• _Your objective_
Pull each line containing "with" out of the data and copy it.

• _Information supplied_
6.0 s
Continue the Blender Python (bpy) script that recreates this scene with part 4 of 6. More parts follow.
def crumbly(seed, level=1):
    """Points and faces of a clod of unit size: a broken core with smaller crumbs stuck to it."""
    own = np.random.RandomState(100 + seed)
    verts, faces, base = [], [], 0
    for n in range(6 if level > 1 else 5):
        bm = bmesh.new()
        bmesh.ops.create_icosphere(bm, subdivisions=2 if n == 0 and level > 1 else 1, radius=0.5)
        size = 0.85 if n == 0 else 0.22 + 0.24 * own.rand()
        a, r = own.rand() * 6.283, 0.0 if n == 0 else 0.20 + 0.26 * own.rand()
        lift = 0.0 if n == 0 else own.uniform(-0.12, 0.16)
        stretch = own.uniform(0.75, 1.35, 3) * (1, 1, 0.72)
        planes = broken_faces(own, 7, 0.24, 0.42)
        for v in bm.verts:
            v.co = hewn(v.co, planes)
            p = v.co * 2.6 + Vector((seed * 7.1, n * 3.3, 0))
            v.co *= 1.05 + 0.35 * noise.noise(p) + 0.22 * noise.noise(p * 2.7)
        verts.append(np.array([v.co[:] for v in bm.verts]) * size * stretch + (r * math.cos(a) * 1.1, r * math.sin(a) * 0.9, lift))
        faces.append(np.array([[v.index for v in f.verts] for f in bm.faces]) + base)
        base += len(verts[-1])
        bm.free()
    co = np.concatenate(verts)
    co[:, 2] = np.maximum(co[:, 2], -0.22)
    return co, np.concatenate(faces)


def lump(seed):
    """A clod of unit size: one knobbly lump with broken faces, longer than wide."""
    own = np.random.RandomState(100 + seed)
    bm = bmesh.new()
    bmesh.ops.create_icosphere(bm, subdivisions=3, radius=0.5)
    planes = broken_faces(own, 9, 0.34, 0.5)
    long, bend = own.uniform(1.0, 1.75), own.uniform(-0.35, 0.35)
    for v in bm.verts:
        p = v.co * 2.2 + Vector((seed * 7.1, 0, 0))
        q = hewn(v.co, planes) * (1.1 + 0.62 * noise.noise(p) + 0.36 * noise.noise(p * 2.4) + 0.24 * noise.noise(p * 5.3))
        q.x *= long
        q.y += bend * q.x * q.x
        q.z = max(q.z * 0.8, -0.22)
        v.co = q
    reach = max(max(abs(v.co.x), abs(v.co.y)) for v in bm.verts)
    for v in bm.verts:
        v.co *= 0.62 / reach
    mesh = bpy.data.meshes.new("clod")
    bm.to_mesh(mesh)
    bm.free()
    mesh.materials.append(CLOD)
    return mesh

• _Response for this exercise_
Continue the Blender Python (bpy) script that recreates this scene with part 4 of 6. More parts follow.
    """Points and faces of a clod of unit size: a broken core with smaller crumbs stuck to it."""
    """A clod of unit size: one knobbly lump with broken faces, longer than wide."""